What determines art pricing? 

Well, you might never consider the cost of the canvas,paints, brushes, spatulas, varnish, cleaning solutions, gesso, markers, tape and much, much  more.

A quick visit to an art shop would surprise you at the cost of tubes of paint, brushes and the like.

 However, as an artist I can attest to the fact that it is very expensive to buy these supplies.  I make weekly art purchases and many times many more visits to my favourite art supply store.

I guess you can say that’s the cost of business.  Yes it is!  I personally would never talk about this to prospective customers at my galleries, but it’s something for people to consider.   

Many people look for bargains from artists, perhaps making the artist feel it’s a favour towards them to buy their work, and ask for lower prices or those never ending donation requests.  It is an honour for an artist’s work to be liked and even a greater honour to be bought..

So, If you like an artist’s work, and see a good fit for your home ,and know what the price is ahead of time, it would save the artist awkward moments of feeling they have to give a deal.  Or a freebie.. 

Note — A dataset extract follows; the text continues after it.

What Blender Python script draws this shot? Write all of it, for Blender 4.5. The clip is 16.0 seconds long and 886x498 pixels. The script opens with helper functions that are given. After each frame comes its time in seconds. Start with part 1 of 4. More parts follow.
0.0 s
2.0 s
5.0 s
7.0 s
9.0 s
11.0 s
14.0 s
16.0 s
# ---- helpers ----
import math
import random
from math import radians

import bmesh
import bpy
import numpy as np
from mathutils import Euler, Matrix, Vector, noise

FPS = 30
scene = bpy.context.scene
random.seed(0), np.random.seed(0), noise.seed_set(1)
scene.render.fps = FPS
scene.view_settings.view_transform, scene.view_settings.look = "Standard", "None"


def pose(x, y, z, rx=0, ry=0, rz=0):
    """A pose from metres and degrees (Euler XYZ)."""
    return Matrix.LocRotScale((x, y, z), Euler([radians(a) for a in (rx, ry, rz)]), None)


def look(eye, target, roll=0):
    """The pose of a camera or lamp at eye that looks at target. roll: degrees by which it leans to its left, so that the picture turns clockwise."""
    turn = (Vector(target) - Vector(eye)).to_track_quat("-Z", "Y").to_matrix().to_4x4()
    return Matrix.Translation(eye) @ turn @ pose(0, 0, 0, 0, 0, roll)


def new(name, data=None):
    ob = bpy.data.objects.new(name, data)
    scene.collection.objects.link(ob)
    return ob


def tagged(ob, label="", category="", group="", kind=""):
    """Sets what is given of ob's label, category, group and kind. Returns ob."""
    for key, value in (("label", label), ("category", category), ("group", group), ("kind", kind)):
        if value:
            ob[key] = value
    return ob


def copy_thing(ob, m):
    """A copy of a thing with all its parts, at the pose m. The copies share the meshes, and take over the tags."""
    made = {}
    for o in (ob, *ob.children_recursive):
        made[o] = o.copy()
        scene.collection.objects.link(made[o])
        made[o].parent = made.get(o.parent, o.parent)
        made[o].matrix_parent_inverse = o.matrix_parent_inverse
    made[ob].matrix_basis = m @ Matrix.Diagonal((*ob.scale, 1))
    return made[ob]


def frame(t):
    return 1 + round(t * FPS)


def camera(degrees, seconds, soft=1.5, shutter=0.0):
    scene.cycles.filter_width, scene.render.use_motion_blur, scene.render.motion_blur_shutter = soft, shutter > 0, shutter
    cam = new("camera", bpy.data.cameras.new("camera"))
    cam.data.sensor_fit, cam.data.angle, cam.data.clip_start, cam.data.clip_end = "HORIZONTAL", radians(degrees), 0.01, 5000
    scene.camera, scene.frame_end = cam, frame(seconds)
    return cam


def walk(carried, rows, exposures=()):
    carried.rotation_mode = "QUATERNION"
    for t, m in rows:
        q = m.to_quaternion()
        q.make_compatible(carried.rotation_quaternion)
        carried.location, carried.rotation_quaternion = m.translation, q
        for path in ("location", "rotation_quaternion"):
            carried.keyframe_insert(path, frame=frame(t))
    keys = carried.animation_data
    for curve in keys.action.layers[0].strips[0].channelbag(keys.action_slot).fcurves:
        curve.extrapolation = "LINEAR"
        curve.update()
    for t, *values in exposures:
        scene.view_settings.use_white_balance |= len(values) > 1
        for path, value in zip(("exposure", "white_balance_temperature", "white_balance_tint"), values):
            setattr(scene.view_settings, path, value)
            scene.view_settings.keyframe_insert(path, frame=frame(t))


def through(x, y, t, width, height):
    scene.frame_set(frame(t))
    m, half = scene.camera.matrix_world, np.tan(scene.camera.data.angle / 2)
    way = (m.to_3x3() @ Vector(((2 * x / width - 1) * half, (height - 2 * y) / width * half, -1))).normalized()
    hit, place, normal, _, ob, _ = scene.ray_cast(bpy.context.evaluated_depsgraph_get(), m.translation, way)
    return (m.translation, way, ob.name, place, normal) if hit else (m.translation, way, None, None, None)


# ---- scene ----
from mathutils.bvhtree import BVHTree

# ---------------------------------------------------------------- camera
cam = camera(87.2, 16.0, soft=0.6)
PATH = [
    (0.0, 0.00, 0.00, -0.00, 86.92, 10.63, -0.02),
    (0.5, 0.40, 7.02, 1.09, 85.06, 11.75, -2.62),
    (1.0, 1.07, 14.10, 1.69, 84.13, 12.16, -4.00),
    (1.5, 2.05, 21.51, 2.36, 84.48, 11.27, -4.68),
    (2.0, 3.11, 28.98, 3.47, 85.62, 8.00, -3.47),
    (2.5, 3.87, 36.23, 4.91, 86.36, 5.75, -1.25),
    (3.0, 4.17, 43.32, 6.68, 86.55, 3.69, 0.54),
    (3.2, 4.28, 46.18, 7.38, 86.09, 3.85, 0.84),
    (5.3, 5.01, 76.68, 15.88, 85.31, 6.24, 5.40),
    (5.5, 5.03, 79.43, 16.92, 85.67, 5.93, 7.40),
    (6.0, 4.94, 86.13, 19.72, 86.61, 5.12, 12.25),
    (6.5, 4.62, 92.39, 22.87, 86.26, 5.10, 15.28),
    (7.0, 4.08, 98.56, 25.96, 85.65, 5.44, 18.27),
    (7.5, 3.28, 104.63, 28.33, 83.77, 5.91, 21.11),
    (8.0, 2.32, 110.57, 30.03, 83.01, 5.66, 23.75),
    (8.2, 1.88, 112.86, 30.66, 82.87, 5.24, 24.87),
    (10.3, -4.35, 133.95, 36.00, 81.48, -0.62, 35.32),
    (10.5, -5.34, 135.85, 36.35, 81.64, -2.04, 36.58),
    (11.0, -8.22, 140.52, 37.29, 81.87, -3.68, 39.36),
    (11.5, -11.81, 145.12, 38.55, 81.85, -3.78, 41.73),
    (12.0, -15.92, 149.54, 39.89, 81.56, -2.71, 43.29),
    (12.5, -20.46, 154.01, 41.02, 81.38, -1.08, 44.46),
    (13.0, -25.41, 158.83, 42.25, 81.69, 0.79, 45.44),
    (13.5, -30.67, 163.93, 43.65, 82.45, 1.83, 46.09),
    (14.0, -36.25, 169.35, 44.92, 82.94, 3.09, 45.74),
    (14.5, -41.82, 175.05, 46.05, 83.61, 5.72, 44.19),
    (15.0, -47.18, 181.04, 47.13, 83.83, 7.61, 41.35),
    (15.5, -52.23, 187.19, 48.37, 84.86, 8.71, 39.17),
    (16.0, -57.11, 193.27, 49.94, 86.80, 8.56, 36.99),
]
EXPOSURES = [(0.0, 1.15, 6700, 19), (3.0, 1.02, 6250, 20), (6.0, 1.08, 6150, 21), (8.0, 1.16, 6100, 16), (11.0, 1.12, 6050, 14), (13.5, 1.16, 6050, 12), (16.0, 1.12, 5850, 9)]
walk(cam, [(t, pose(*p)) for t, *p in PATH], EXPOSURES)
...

Art is unique. and one can’t say ” but I can find something similar for a lower price.. ” to an artist..It’s not like buying a door that many stores carry and you can choose the lowest price.

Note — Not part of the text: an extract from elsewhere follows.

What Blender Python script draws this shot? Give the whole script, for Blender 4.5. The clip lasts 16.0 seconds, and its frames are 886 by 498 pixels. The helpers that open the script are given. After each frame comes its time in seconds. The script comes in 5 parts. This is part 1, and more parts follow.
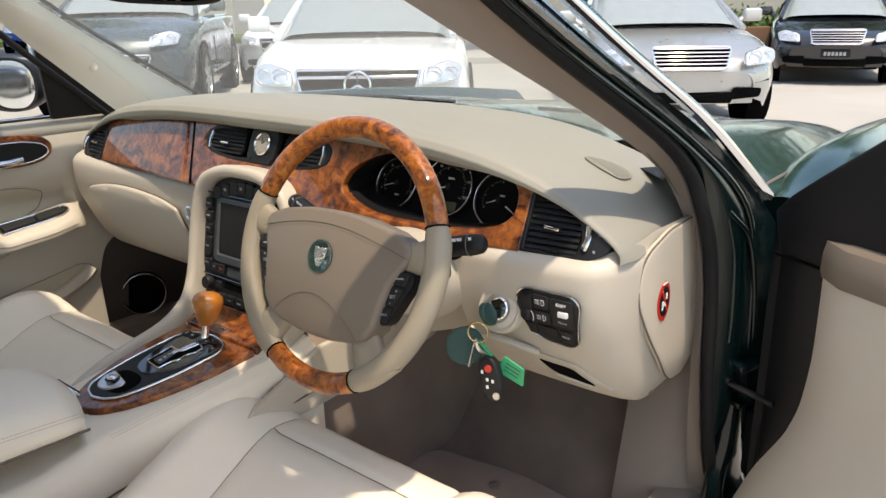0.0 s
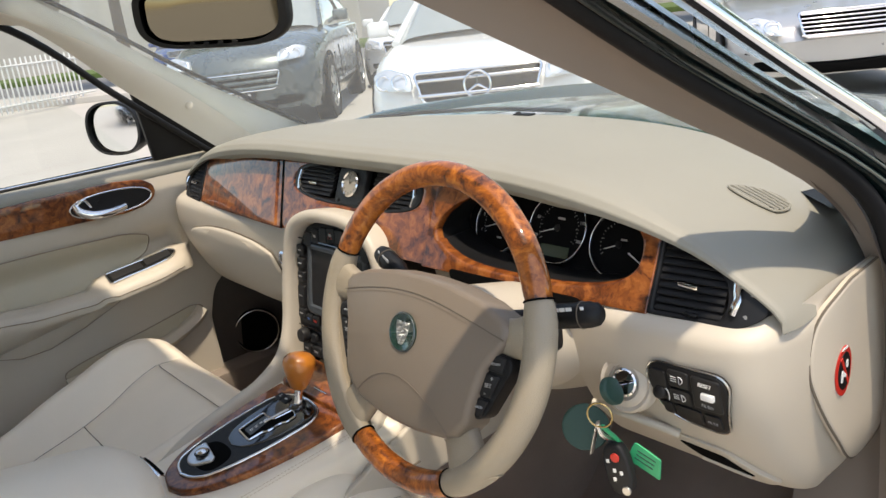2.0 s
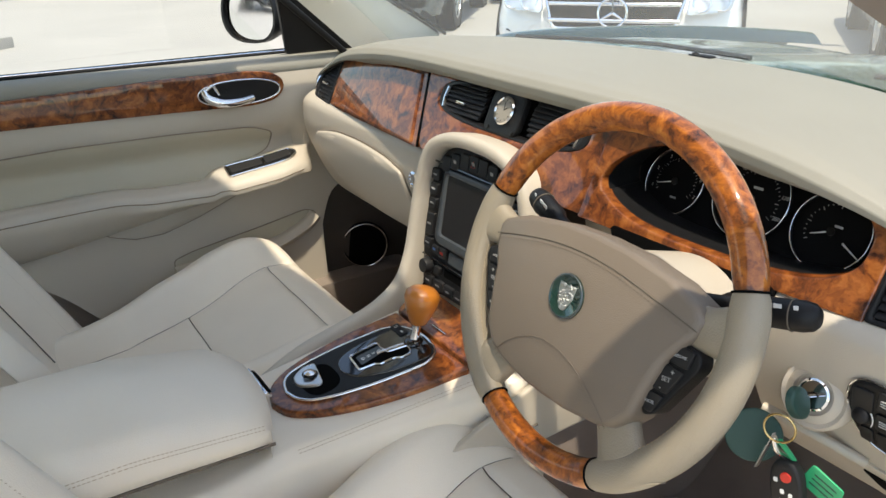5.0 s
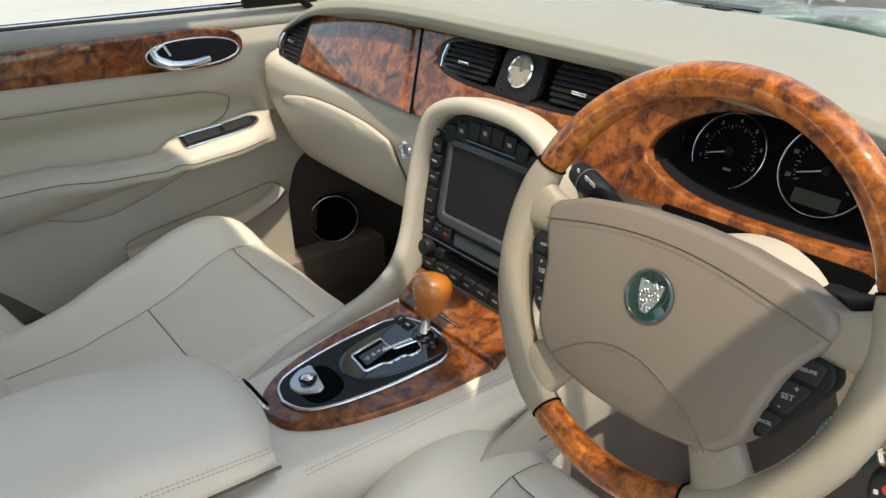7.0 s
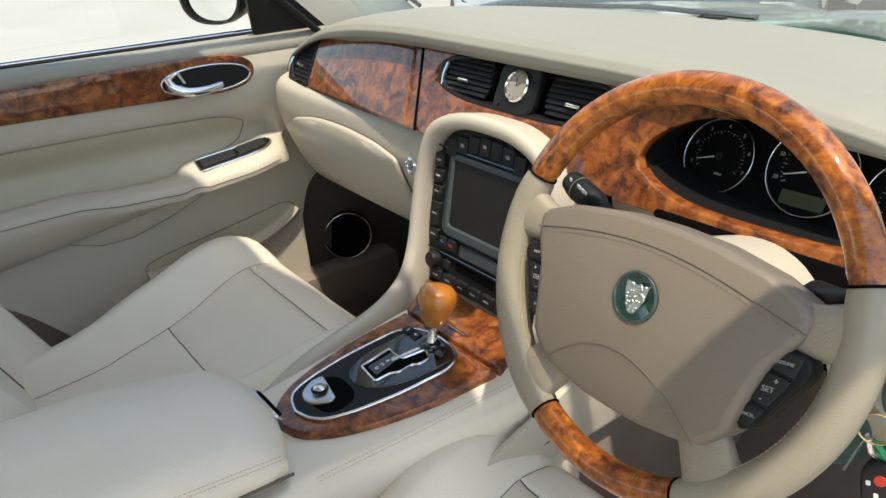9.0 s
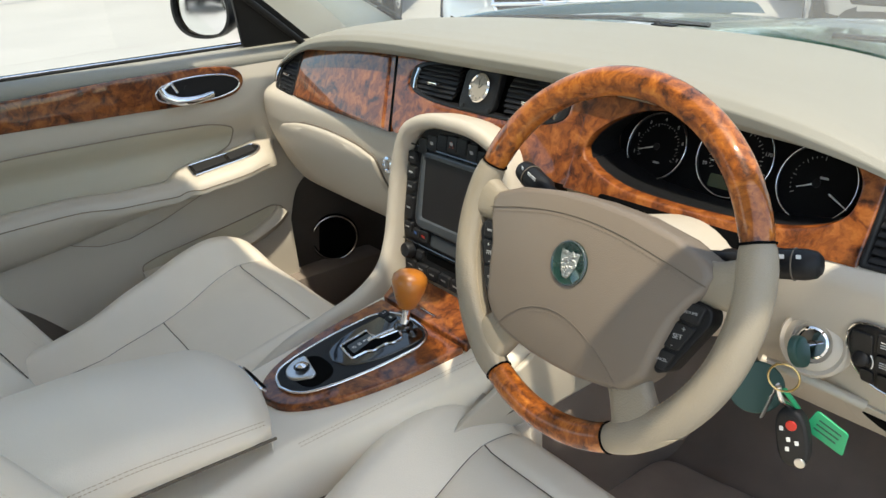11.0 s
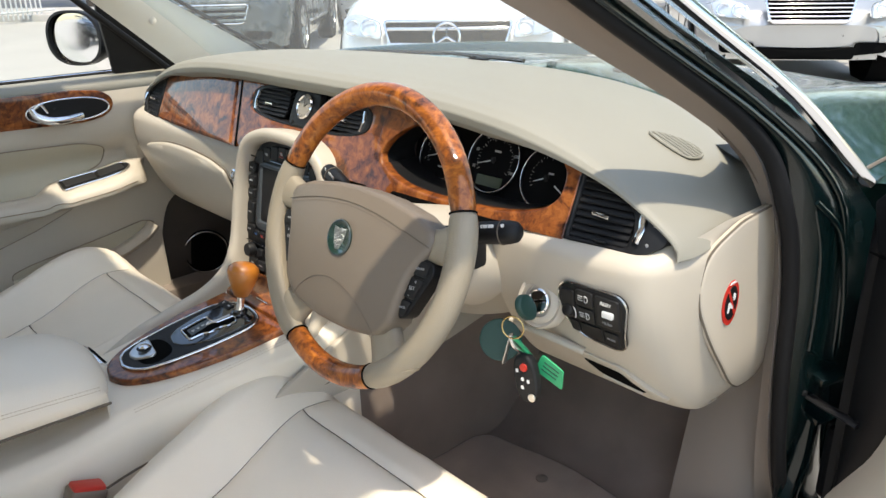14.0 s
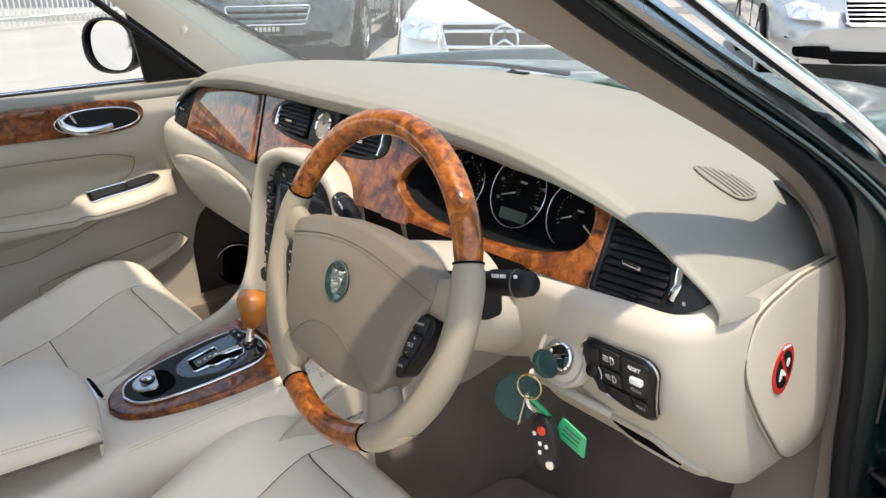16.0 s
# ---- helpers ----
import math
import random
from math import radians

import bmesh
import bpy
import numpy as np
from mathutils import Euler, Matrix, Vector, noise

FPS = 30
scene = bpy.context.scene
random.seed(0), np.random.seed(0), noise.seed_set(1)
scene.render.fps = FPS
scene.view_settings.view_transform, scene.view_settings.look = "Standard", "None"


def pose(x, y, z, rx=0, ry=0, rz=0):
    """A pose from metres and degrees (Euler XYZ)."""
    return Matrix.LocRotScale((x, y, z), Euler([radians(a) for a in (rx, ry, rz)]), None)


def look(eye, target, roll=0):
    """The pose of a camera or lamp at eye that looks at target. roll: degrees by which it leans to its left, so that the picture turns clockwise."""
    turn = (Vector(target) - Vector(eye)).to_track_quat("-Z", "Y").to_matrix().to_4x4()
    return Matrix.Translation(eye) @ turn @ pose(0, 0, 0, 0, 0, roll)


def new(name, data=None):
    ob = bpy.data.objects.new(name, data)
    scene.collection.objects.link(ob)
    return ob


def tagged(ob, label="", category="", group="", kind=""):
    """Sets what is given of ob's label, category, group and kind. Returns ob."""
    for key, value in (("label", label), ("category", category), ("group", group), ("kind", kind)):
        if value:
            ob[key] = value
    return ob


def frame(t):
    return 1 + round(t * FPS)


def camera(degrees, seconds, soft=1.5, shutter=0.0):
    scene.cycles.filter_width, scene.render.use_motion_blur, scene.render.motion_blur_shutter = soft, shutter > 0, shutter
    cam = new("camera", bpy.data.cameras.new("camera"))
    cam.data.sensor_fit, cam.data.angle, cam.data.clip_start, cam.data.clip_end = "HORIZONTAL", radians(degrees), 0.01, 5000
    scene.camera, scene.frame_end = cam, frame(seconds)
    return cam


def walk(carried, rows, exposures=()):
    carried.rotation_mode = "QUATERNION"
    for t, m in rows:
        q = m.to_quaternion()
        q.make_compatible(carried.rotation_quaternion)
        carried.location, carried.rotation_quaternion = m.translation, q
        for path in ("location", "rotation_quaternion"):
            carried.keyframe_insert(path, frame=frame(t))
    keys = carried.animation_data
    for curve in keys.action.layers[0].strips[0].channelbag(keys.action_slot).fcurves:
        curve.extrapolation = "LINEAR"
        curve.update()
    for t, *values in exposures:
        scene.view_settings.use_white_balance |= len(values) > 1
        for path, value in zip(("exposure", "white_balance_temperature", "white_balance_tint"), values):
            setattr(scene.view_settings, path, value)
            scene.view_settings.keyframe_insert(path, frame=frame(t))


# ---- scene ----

If you like the artist’s work and you have predetermined you would like to buy it, once a price is given it would be nice if the buyer respected that, or move on. 

 I am happy that my paintings are sold at  galleries and I don’t have to deal with the embarrassing requests about pricing.  Thank goodness for great salesstaff!

 But, many artists are not in galleries, many are beginners and even the seasoned artist can be put off by someone trying to lower the price .

Personally, I feel it undervalues the artist and can lead to resentment.  Painting for a living is, after all painting for a LIVING. 

 Yes, artists love their job, I know I do, but respect would go a long way toward the hard working artist who hopes to please you with a great piece of art. 

Do you agree it’s demeaning to haggle for prices with an artist?